RuntimeError                              Traceback (most recent call last)
<ipython-input-244-38737b026d5b> in <module>
     30 
     31 print(model)
---> 32 output = model(train_tensorA,train_tensorB)
     33 print(output)

~/anaconda3/lib/python3.8/site-packages/torch/nn/modules/module.py in _call_impl(self, *input, **kwargs)
    887             result = self._slow_forward(*input, **kwargs)
    888         else:
--> 889             result = self.forward(*input, **kwargs)
    890         for hook in itertools.chain(
    891                 _global_forward_hooks.values(),

<ipython-input-244-38737b026d5b> in forward(self, x1, x2)
     11         x2 = self.modelB(x2)
     12         print(f'x2 is {x2.shape}')
---> 13         x  = torch.cat((x1, x2), dim=1)
     14         x  = self.classifier(F.relu(x))
     15         return x

RuntimeError: Sizes of tensors must match except in dimension 1. Got 139843 and 160000 in dimension 0 (The offending index is 1)

Following is the shape of train_tensorA and train_tensorB

print(train_tensorA.shape,train_tensorB.shape)

torch.Size([134412, 75]) torch.Size([6214, 75])

What i am doing wrong ?

It seems you are using two tensors with a different batch size.
While the train_tensorX shapes are given as:

torch.Size([134412, 75]) torch.Size([6214, 75])

inside the forward method they are printed as:

x1 is torch.Size([139843, 9])
x2 is torch.Size([160000, 9])

and I don’t know where this difference is coming from (you should check, if modelX is changing the batch size, which most likely would be wrong.

In any case, you won’t be able to concatenate two tensors in dim1, if other dimensions have a different shape, so make sure to use the same number of samples for both tensors.

@ptrblck cant i train two models with different data but generated from same population and blend them?

I think it could be possible, but of course you would have to run some experiments.
I don’t see any “technical” limitations coming from the framework.

@ptrblck this is what i tried in my first attempt which failed

x1 is torch.Size([139843, 9])
x2 is torch.Size([160000, 9])

when i train both model with same number of rows and dimensions (offcourse different NN architecture) then it works.
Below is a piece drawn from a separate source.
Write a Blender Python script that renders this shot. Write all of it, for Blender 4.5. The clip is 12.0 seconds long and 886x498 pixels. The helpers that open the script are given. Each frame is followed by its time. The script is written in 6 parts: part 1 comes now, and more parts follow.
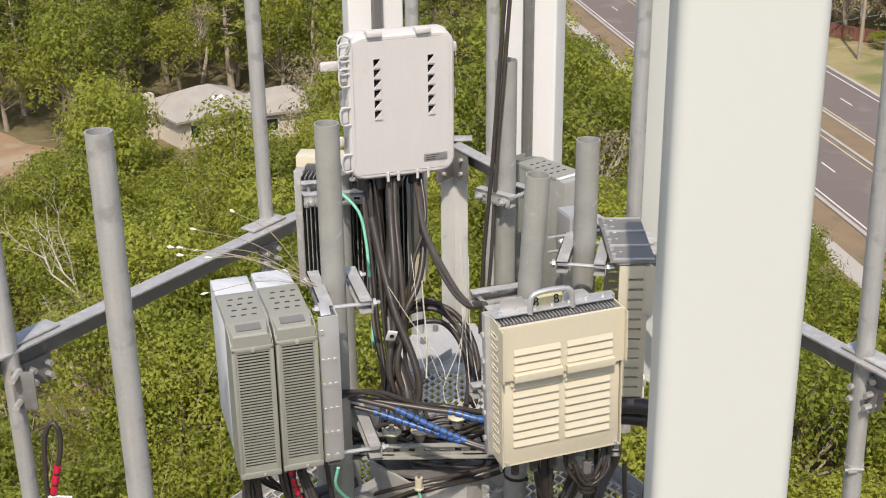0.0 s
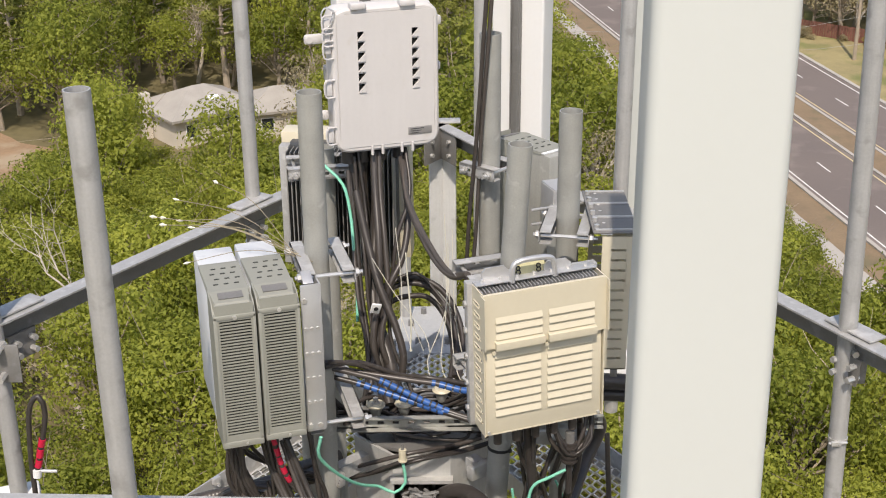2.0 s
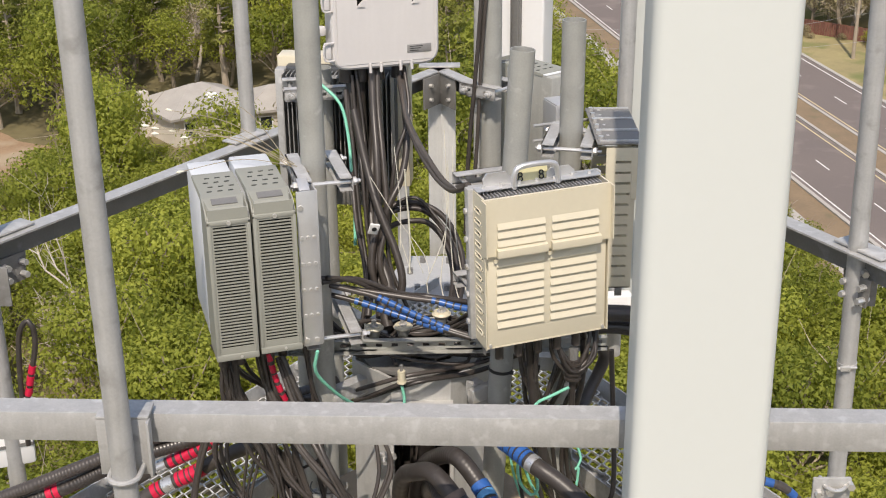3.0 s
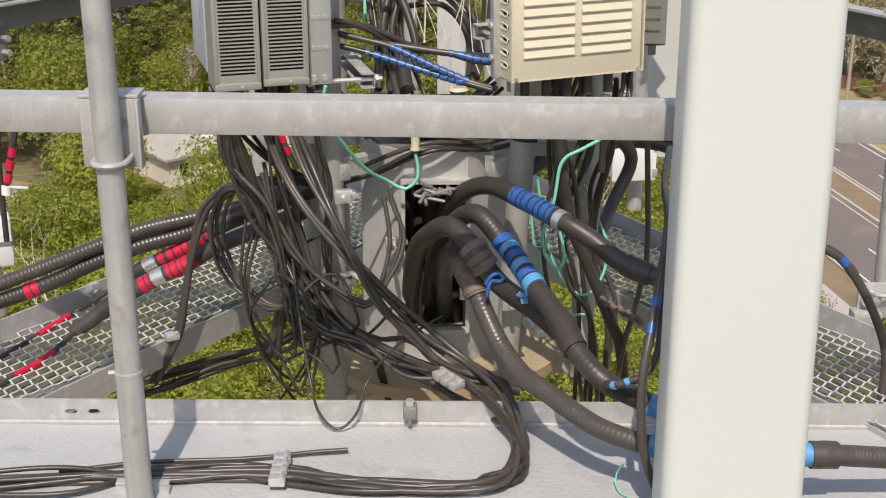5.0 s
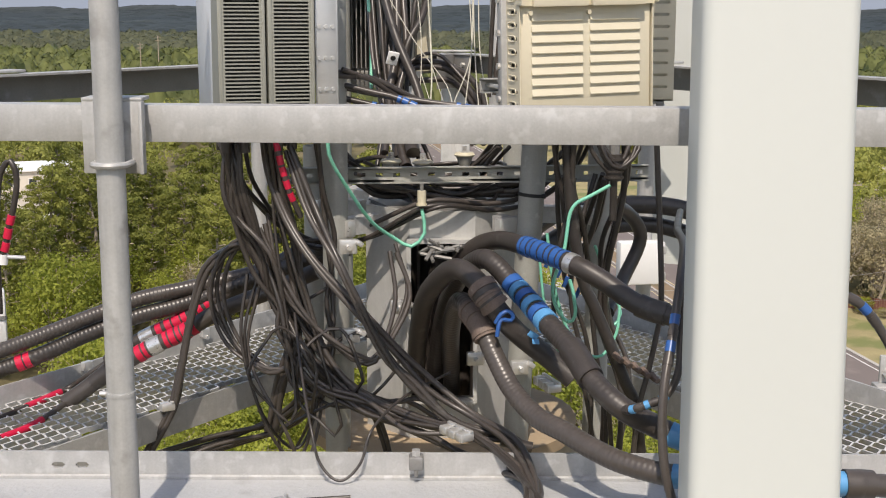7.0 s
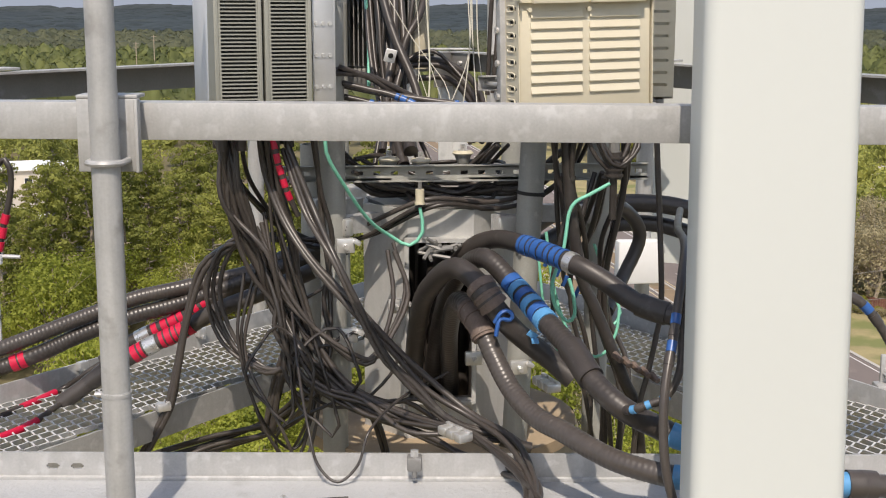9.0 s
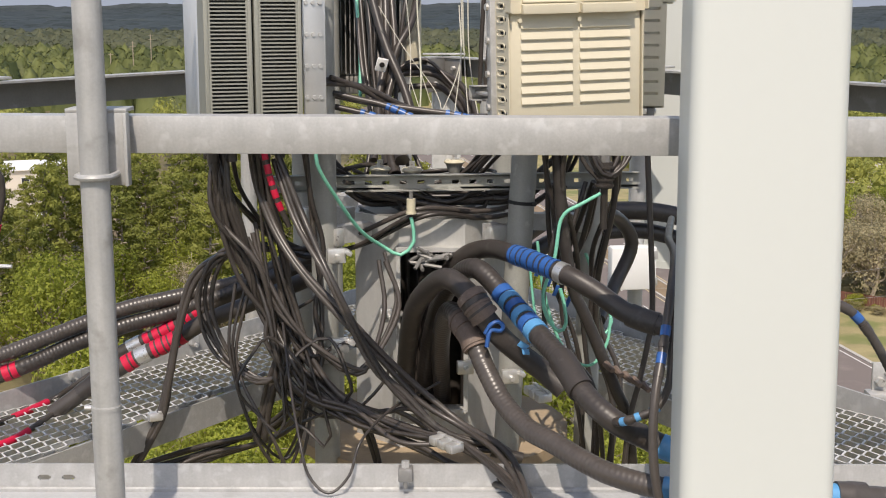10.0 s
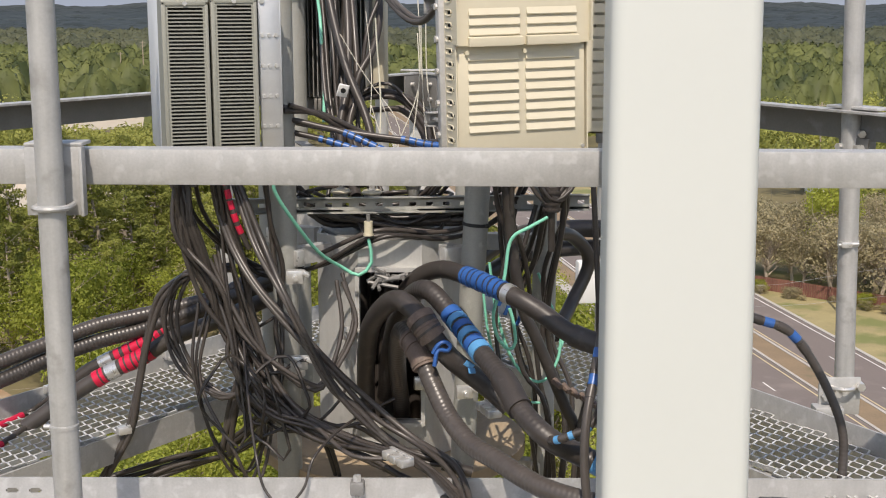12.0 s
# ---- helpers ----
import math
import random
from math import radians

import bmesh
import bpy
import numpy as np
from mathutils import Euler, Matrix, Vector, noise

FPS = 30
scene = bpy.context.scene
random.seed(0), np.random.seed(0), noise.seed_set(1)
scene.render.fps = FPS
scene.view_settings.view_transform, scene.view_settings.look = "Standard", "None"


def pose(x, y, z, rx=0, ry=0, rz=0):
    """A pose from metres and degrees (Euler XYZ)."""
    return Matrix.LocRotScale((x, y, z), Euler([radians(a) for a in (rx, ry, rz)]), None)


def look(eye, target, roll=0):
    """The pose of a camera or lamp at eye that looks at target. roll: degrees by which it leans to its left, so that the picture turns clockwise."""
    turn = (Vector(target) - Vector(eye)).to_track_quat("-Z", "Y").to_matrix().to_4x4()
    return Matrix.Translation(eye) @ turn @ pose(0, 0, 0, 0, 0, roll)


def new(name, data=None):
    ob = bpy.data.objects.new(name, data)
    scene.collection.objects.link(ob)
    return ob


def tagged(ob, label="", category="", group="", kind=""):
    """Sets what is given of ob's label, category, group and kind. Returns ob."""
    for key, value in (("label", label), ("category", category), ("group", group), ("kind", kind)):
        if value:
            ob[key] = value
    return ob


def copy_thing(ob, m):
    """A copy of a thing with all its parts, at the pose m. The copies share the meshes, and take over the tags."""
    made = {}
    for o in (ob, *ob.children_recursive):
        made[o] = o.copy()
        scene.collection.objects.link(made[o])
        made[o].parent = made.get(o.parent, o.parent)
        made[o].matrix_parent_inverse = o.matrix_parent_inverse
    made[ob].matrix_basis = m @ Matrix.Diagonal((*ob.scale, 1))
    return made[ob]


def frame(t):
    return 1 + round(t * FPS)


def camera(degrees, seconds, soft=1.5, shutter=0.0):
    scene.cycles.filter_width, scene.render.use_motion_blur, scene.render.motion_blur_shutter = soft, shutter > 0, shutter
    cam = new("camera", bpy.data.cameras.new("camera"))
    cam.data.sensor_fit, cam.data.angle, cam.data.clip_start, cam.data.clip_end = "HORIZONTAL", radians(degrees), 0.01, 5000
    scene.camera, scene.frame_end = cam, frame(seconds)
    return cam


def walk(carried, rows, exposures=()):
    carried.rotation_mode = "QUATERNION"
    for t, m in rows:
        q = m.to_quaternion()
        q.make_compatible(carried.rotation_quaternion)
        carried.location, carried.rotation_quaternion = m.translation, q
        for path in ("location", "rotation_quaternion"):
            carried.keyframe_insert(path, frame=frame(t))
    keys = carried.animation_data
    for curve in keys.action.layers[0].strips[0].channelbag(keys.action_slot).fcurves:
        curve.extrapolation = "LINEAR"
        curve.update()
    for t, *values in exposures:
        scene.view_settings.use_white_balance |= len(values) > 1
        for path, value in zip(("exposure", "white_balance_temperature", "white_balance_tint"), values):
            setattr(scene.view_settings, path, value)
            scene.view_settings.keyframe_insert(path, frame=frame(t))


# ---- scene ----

What should i look more please point me

The issue in this case is that you are trying to use tensors with a different number of samples, while concatenating them in dim1, which will not work. Here is a small example:

a = torch.randn(2, 1)
b = torch.randn(3, 2)
print(a)
> tensor([[-0.5933],
          [-0.5581]])
print(b)
> tensor([[ 0.8039, -0.2030],
          [ 0.4271,  0.0893],
          [-1.0381,  0.5928]])

As you can see, you cannot concatenate (see it as “appending” one tensor to the other) both tensors, so you have to make sure all dimensions besides the one used in torch.cat must have the same shape.
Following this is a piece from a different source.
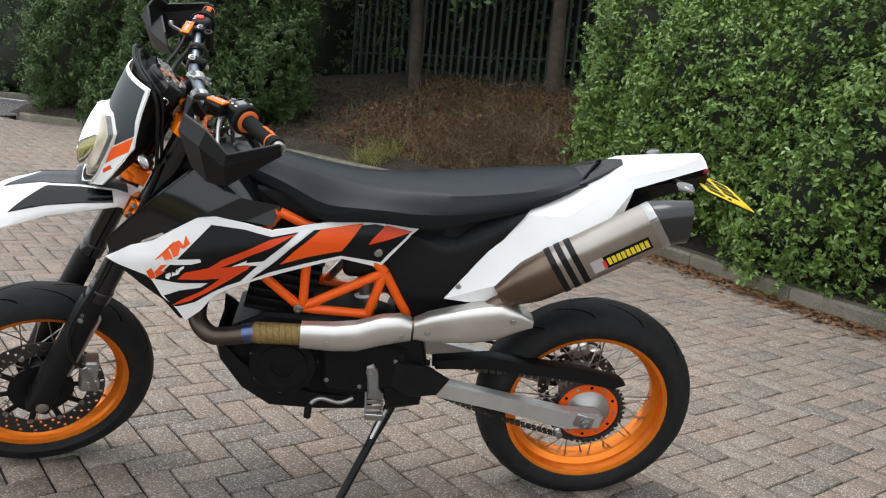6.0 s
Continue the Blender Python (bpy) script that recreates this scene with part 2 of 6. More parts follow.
LAWN = ground_mat("lawn_soil", [(0.25, (0.10, 0.11, 0.03)), (0.5, (0.22, 0.20, 0.07)), (0.8, (0.34, 0.29, 0.13))], 5, wscale=1.0, bump=1.0)
PAINT = mat("road_paint", (0.62, 0.62, 0.60), 0.7, var=0.15, scale=30, stain=0.3, sscale=5)


def leaf_mat(name, dark, mid, light, rough=0.45):
    m = bpy.data.materials.new(name)
    m.use_nodes = True
    nt = m.node_tree
    p = nt.nodes["Principled BSDF"]
    p.inputs["Roughness"].default_value = rough
    geo = nt.nodes.new("ShaderNodeNewGeometry")
    ramp = nt.nodes.new("ShaderNodeValToRGB")
    el = ramp.color_ramp.elements
    el.new(0.5)
    for e, (pos, c) in zip(el, ((0.0, dark), (0.55, mid), (1.0, light))):
        e.position, e.color = pos, (*c, 1)
    n = nt.nodes.new("ShaderNodeTexNoise")
    n.inputs["Scale"].default_value = 2.2
    nt.links.new(geo.outputs["Position"], n.inputs["Vector"])
    mix = nt.nodes.new("ShaderNodeMath")
    mix.operation = "MULTIPLY_ADD"
    mix.inputs[1].default_value = 0.6
    k = nt.nodes.new("ShaderNodeMath")
    k.operation = "MULTIPLY"
    k.inputs[1].default_value = 0.55
    nt.links.new(n.outputs["Fac"], k.inputs[0])
    nt.links.new(geo.outputs["Random Per Island"], mix.inputs[0])
    nt.links.new(k.outputs[0], mix.inputs[2])
    nt.links.new(mix.outputs[0], ramp.inputs[0])
    nt.links.new(ramp.outputs[0], p.inputs["Base Color"])
    p.inputs["Subsurface Weight"].default_value = 0.0
    return m


LEAF = leaf_mat("hedge_leaf", (0.035, 0.075, 0.014), (0.112, 0.20, 0.035), (0.25, 0.36, 0.078), 0.4)
YEW = leaf_mat("dark_shrub_leaf", (0.018, 0.042, 0.012), (0.055, 0.105, 0.024), (0.13, 0.20, 0.055))
TREEL = leaf_mat("tree_leaf", (0.02, 0.04, 0.01), (0.05, 0.09, 0.02), (0.10, 0.15, 0.04))
DEADL = leaf_mat("dead_leaf", (0.06, 0.025, 0.01), (0.16, 0.075, 0.03), (0.26, 0.15, 0.07), 0.8)
GRASSB = leaf_mat("grass_blade", (0.08, 0.11, 0.018), (0.24, 0.24, 0.06), (0.46, 0.40, 0.16), 0.6)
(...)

@ptrblck thanks that make sense , actually what i am trying to achieve is i have 8 classes two of them are very rare class. Oversampling with any technique does not work , denoising autoencoder not learning these rare classes as a latent space. I thought training one model without rare classess and training another model with only rare classes and then blend them might work. Is there any other approach please?

Hello @ptrblck,

I wanted to ask if we have different models with different feature ranges at the output of self.fc1, do we need to make any modifications to make them in the same range? For instance, if ModelA’s self.fc1 output is between [-a, a] whereas ModelB’s self.fc1 output is between [-b,b] (a and be are real numbers), should we make them be in the same range before concatenating features and applying ReLU?
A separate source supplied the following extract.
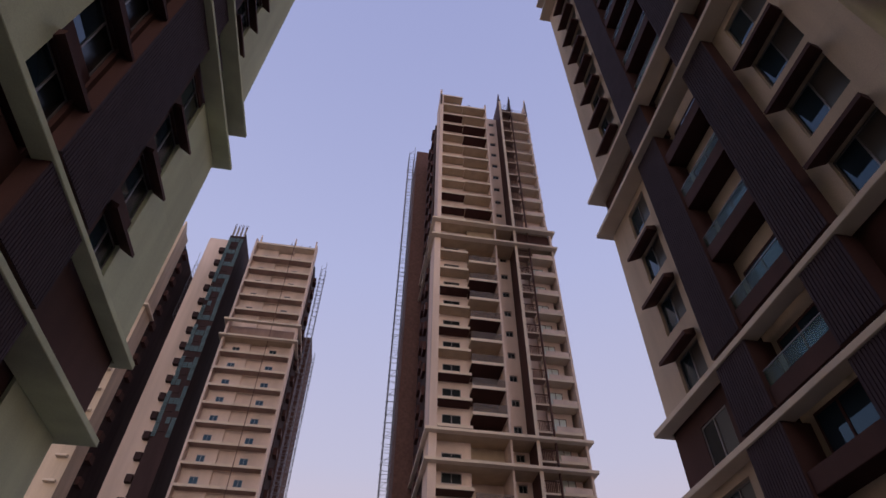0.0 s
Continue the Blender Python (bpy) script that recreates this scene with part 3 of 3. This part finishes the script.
def ladder_scaffold(name, x0, x1, y0, y1, z0, z1, label, step=0.95, r=0.042):
    """Four standards with ledgers, transoms and a few braces."""
    t = thing(name, Matrix.Identity(4), label, "scaffold", "scaffolds")
    def tube_part(kind_name, a, b, rad):
        bm = bmesh.new()
        bar(bm, a, b, rad, 4)
        part(kind_name, bm, STEEL, t)

    for x in (x0, x1):
        for y in (y0, y1):
            tube_part("standard", (x, y, z0), (x + 0.05, y, z1 + rnd.uniform(-1, 1.2)), r)
    n = int((z1 - z0) / step)
    for i in range(n):
        z = z0 + step * i + rnd.uniform(-0.15, 0.15)
        for y in (y0, y1):
            tube_part("ledger", (x0 - 0.15, y, z), (x1 + 0.15, y, z + rnd.uniform(-0.1, 0.1)), r * 0.8)
        for x in (x0, x1):
            tube_part("transom", (x, y0, z), (x, y1, z), r * 0.8)
        if i % 3 == 0:
            tube_part("brace", (x0, y0, z), (x1, y0, z + step), r * 0.7)
    return t


ladder_scaffold("scaffold", 2.95, 3.9, 63.0, 66.0, 0, zz(91), "tall steel scaffold up the rear wing")

# --- the lower tower to the side, with wide balconies ---
tp = thing("apartment_tower", Matrix.Translation((0, 76.5, 0)), "lower tower with wide open balconies and central post", "apartment tower", "apartment towers")
PL, PR = -22.6, -11.65
one("body", PINK, tp, PL + 0.1, PR - 0.3, 1.7, 9.0, 0, zz(74.5))
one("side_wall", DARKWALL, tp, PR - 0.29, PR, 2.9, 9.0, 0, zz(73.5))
for x in (PL, PR - 0.32):
    one("fin", PINK, tp, x, x + 0.32, 0, 1.69, 0, zz(76.0), "cream end fin")
one("post", RUST, tp, -15.73, -15.65, -0.12, -0.04, 0, zz(76), "thin rusty central pipe")
p_slab = boxes("slab", PALE, (PL + 0.33, PR - 0.33, 0.0, 1.34, -0.36, 0.0))
p_mid = boxes("slab", PALE, (-18.29, -15.56, 1.345, 1.69, -0.36, 0.0))
one("back_wall", PINK, tp, PL + 0.33, -18.3, 1.35, 1.69, 0, zz(74.89))
one("back_wall", PINK, tp, -15.55, PR - 0.33, 1.35, 1.69, 0, zz(74.89))
# the taupe underside carries the shade below each slab
p_soff = boxes("soffit", TAUPE, (PL + 0.35, PR - 0.35, 0.08, 1.33, -0.385, -0.363))
pw1, pw2 = far_window(1.0, 0.8, gm=DARKPANE), far_window(1.1, 1.0)
p_hs = [72.0 - 3.0 * i for i in range(5)] + [51.7 - 2.93 * i for i in range(16)]
for h in p_hs:
    sl_ = put("balcony", p_slab, tp, (0, 0, zz(h)), "wide pale balcony slab")
    put("soffit", p_soff, sl_)
    put("slab", p_mid, sl_)
    pw = pw1 if h > 54 else pw2
    put_window(tp, pw, (-20.9, 1.345, zz(h) + 0.5))
    put_window(tp, pw, (-15.3, 1.345, zz(h) + 0.5))
one("roof_slab", PALE, tp, PL + 0.33, PR - 0.33, 0, 3.2, zz(74.9), zz(75.3))
for k in (18, 19):
    cb = bmesh.new()
    prism(cb, [(-23.1, -0.65), (-11.15, -0.65), (-11.15, 8.0), (-11.6, 8.0), (-11.6, 0.0), (-22.65, 0.0), (-22.65, 3.0), (-23.1, 3.0)], level(k), level(k) + 0.28)
    part("cornice", cb, PALE, tp, "pale projecting cornice slab")
# recessed wall in taupe, its deep shade put into the colour
one("band_wall", TAUPE, tp, PL + 0.4, PR - 0.4, 1.15, 1.34, zz(54.3), zz(57))
one("soffit", SOFFIT, tp, PL + 0.33, PR - 0.33, 0.002, 1.69, level(18), level(18) + 0.2)
cn_p = boxes("canopy", SHADE, (0, 0.5, 0, 1.5, -0.15, 0.9))
for i in range(22):
    put("canopy", cn_p, tp, (PR + 0.002, 4.2, zz(8 + 3 * i)))
for x, y in ((-21.9, 0.5), (-15.7, 0.3), (-12.0, 0.4)):
    bm = bmesh.new()
    v = [bm.verts.new(p) for p in ((x - 0.12, y, zz(75.3)), (x + 0.12, y, zz(75.3)), (x + 0.12, y + 1.6, zz(74)), (x - 0.12, y + 1.6, zz(74)), (x - 0.12, y, zz(77.4)), (x + 0.12, y, zz(77.4)))]
    for f in ((3, 2, 1, 0), (0, 1, 5, 4), (2, 3, 4, 5), (1, 2, 5), (3, 0, 4)):
        bm.faces.new([v[i] for i in f])
    part("parapet_fin", bm, PINK, tp)
one("rear_wing", RUST, tp, -14.0, -10.2, 9.01, 16.0, 0, zz(62), "lower rear wing in dark raw render")
ladder_scaffold("scaffold", -10.5, -9.7, 79.4, 80.7, 0, zz(74), "steel scaffold beside the lower tower")
ladder_scaffold("scaffold", -10.3, -9.5, 87.5, 89.0, 0, zz(60), "steel scaffold beside the rear wing")

# netted stair core and wings behind
sc = thing("stair_core", Matrix.Translation((0, 76.2, 0)), "stair core wrapped in torn blue-green netting", "stair core")
one("wall", DARKWALL, sc, -27.2, -24.7, 0.3, 0.5, 0, zz(76))
one("side_wall", DARKWALL, sc, -24.95, -24.7, 0.51, 12.0, 0, zz(77), "dark brown side wall, shade put into its colour")
one("side_wall", DARKWALL, sc, -27.2, -26.95, 0.51, 12.0, 0, zz(76))
for i in range(4):
    x = -27.0 + 0.66 * i
    one("column", CONCRETE, sc, x, x + 0.25, 0.3, 0.55, zz(76.01), zz(78.3), "bare concrete column stub")
# solid dark panel on the wall, in place of a shaded opening
dark_panel = boxes("opening", DARKWALL, (-26.5, -25.6, 0.2, 0.299, 0.3, 1.7))
tiles = []
for j in range(4):
    x, y = -27.15 + j * 0.62, 0.10 + 0.05 * (j % 2)
    tiles.append(boxes("net_panel", NETB, *[(x + 0.29 * a, x + 0.25 + 0.29 * a, y, y + 0.06, 0.32 * b, 0.32 * b + 0.27) for a in range(2) for b in range(3)]))
for i in range(13):
    h = 74.3 - 2.95 * i
    put("opening", dark_panel, sc, (0, 0, zz(h) - 1.5), "dark panel standing for an unglazed opening")
    for j in range(4):
        for q in range(3):
            if q < 2 and j in (1, 2):
                continue
            if rnd.random() < 0.06 + 0.012 * i:
                continue
            put("net_panel", tiles[j], sc, (rnd.uniform(-0.05, 0.05), rnd.uniform(-0.03, 0), zz(h) - 1.95 + q * 0.98))
w1 = thing("apartment_wing", Matrix.Translation((0, 78.0, 0)), "plain pinkish cream wing with window canopies", "apartment wing", "apartment wings")
one("wall", PINK, w1, -31.0, -27.6, 0, 10, 0, zz(76.2))
cn_w = boxes("canopy", DARKWALL, (-0.35, 0.5, -0.75, 0, -0.15, 0.85))
for i in range(23):
    put("canopy", cn_w, w1, (-28.1, 0, zz(72.6 - 2.95 * i)), "dark window canopy")
w2 = thing("apartment_wing", Matrix.Translation((-33.0, 71.2, 0)), "apartment wing with pale end strip and dark canopies", "apartment wing", "apartment wings")
one("wall", CREAM, w2, -8.0, 0, 0, 3.4, 0, zz(71.5))
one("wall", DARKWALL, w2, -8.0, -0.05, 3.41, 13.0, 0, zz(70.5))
fb_ = bmesh.new()
prism(fb_, [(-0.3, 0.0), (0.0, 0.0), (0.0, 1.6), (-0.3, 1.6)], zz(71.5), zz(72.7))
for v in fb_.verts:
    if v.co.z > zz(72) and v.co.y > 1:
        v.co.z = zz(71.7)
part("parapet_fin", fb_, CREAM, w2)
cn_x = boxes("canopy", SHADE, (0, 0.55, 0, 1.5, -0.15, 0.85))
cn_y = boxes("ledge", PALE, (-1.6, -0.3, -0.6, 0, -0.1, 0.15))
for i in range(22):
    put("canopy", cn_x, w2, (-0.04, 3.6, zz(68.5 - 3 * i)), "dark window canopy")
    put("ledge", cn_y, w2, (0, -0.002, zz(70 - 3 * i)))
cb = bmesh.new()
prism(cb, [(-8.0, -0.6), (0.5, -0.6), (0.5, 3.4), (0.003, 3.4), (0.003, -0.003), (-8.0, -0.003)], level(18), level(18) + 0.28)
part("cornice", cb, PALE, w2)
ladder_scaffold("scaffold", -32.6, -31.2, 80.5, 82.5, zz(60), zz(74), "light scaffold above the wing")

# reinforcement bars left standing over the unfinished roofs
def rebar(name, parent, spots, z0, hmax):
    bm = bmesh.new()
    for x, y in spots:
        for i in range(4):
            dx, dy = 0.18 * (i % 2), 0.18 * (i // 2)
            bar(bm, (x + dx, y + dy, z0), (x + dx + rnd.uniform(-0.12, 0.12), y + dy, z0 + hmax * rnd.uniform(0.6, 1)), 0.03, 4)
    tagged(part(name, bm, RUST, parent, "rusty reinforcement bars"), kind="stuff")


rebar("rebar", tp, [(-20.5, 1.5), (-16.5, 1.0), (-14.8, 1.2), (-13.2, 0.8)], zz(75.3), 1.8)
rebar("rebar", sc, [(-27.0, 0.3), (-26.3, 0.3), (-25.7, 0.3), (-25.0, 0.3)], zz(77.9), 1.4)
rebar("rebar", tt, [(18.2, 1.0), (19.5, 0.8), (12.0, 1.5)], zz(88.0), 3.0)

# --- moon ---
moon_b = bmesh.new()
bmesh.ops.create_icosphere(moon_b, subdivisions=3, radius=21)
moon = new("moon", mesh_of("moon", moon_b, MOON))
moon.location = (-512, 1118, 3806)
tagged(moon, "bright nearly full moon in the dusk sky", "moon", kind="structure")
I haven’t experimented with different approaches so take this with a grain of salt, but I would assume that normalizing the feature tensors to the same or similar range would be beneficial. In a previous post i think i showed a toy example where the scale difference was ~100x and the lower scale signal was thus treated as noise by the model.

Hi, thanks for this example: what if we have several pretrained weights on the Model A (as results of training on different datasets)and want to merged them together to be used again by Model A on a new dataset? How to merge several pretrained weights to feed to the model A, then keep training the same model with new dataset?

I don’t know how weights from differently trained models can be “merged” and don’t think that e.g. taking the mean of these two parameter sets would directly work.

So, Do have any ideas how we can take advantage of having several pretrained weights to feed them to a model with new large dataset?

No, unfortunately I don’t know how multiple modes can be “combined” to a single one (unless you are using a model ensemble, i.e. are using all models separately and are passing their outputs/features to another stage), so we might need to wait for others in case they know how this can be achieved.

So I use ensemble to read different pretrained weights to combine for feeding the model.
Thank you.

In my case, since I have only one model with three pretrained weights, so i was thinking to use it in this way:
Model1 = MyModel()
Model2 = MyModel()
Model3= MyModel()
Model1.load_state_dict(pretrained-dataset1)
Model2.load_state_dict(torch.load(pretrained-dataset2))
Model3.load_state_dict(torch.load(pretrained-dataset3))
model = MyEnsemble(Model1, Model2, Model3)
output = model(new_x)
Just load three pretrained weights combine them and then use new dataset as new_x to train the same model.